SREBRENICA, 20 ANNI DAL MASSACRO

È nelle giornate come oggi, quelle che ricordano un massacro, che la memoria si deve risvegliare, per rendere vigile la coscienza. Esattamente 20 anni fa, a Srebrenica, in Bosnia Erzegovina, ottomila uomini e ragazzi musulmani furono uccisi dalle forze armate serbo-bosniache dopo un’offensiva durata cinque giorni. E’ stata la più grave strage commessa in Europa dopo la seconda guerra mondiale.

L’11 luglio del 1995, negli ultimi mesi della guerra dell’ex Jugoslavia, le milizie conquistarono l’enclave di Srebrenica, dove si erano rifugiati migliaia di profughi – in gran parte musulmani – fuggiti dalla pulizia etnica in corso nella Bosnia orientale. La città era considerata dalle Nazioni Unite una zona di sicurezza. Ma così non è stato. L’esercito guidato dal generale Ratko Mladic e i gruppi paramilitari ultranazionalisti provenienti dalla Serbia conquistarono la città: separarono uomini e ragazzi dalle donne e procedettero con esecuzioni di massa, seppellendo i corpi in varie fosse comuni. Secondo le stime, in pochi giorni morirono più di ottomila persone. I 600 caschi blu olandesi posti a difesa dell’area non intervennero.

Nel marzo 2007 il Tribunale penale internazionale dell’Aja dispose l’arresto di Radovan Karadzic, ex leader politico dei serbi di Bosnia, e di Ratko Mladic, con l’accusa di crimini di guerra e genocidio. Ora sono entrambi detenuti all’Aja, mentre il processo per genocidio di Srebrenica è ancora in corso.

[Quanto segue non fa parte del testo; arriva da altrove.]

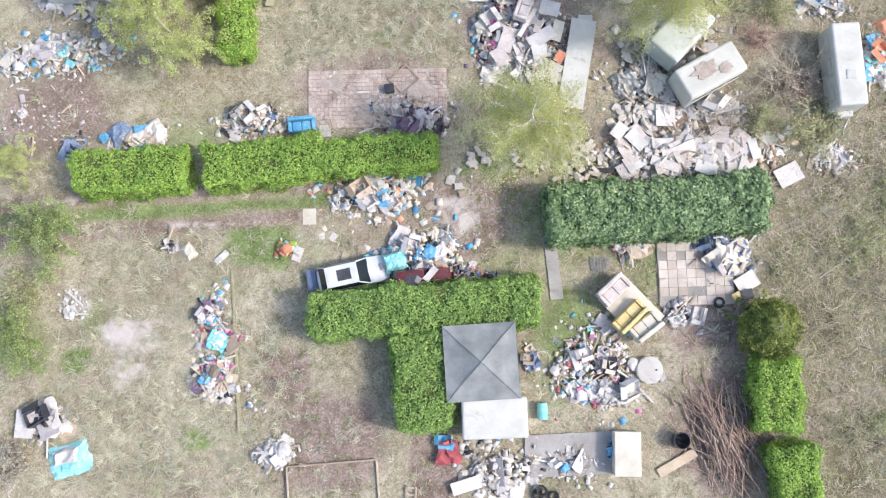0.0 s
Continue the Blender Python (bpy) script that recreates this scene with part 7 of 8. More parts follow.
heap(20.71, 10.58, 1.23, 0.92, 0, 8, 0.2, seed=103, pal=PAL_PALE, scale=.7)

# ---- big heap north of the brick yard ----
heap(3.35, 19.79, 1.91, 2.62, 0, 85, 0.9, seed=105, pal=PAL_BRIGHT, scale=0.9)
heap(4.35, 15.70, 1.69, 1.85, 0, 75, 0.8, seed=106, pal=PAL_PALE + ["black", "alu", "wood"], kinds=["panel", "panel", "plank", "plank", "rag"])
heap(1.91, 17.63, 0.92, 2.16, 0, 28, 0.5, seed=107, pal=PAL_BRIGHT)
board(6.66, 16.13, 5.04, 1.41, -100.6, "white", z=0.45, ry=4, th=0.06, label="large cream wall panel of a wrecked caravan")
board(7.18, 18.24, 1.35, 0.79, -91.6, "white", z=0.5)
board(4.73, 15.52, 2.02, 1.04, 8.0, "concrete_grey", z=0.5, rx=12, label="grey bent sheet on a heap")
sheet(2.85, 20.50, 0.9, 1.2, 20, "blue", z=0.7, amp=0.35, seed=90, label="bright blue sheet lying on a rubbish heap")
board(3.10, 21.30, 1.5, 0.9, 25, "white_rag", z=0.75, th=0.16, rx=8, label="dirty white mattress on a rubbish heap", name="mattress", category="mattress")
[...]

A rendere più drammatica la situazione c’è che di mille persone non sono mai stati ritrovati i corpi, e ancora oggi nelle campagne e nei boschi intorno alla città bosniaca emergono resti delle vittime. Della devastante guerra dell’Ex-Jugoslavia comunque è proprio la Bosnia-Erzegovina ad averne pagato più di tutti il peso della separazione. Sarajevo, la capitale ricca di storia e d’arte, porta ancora i segni del conflitto. I suoi palazzoni mostrano ancora cicatrici dell’assedio: buchi di proiettile, segni delle granate.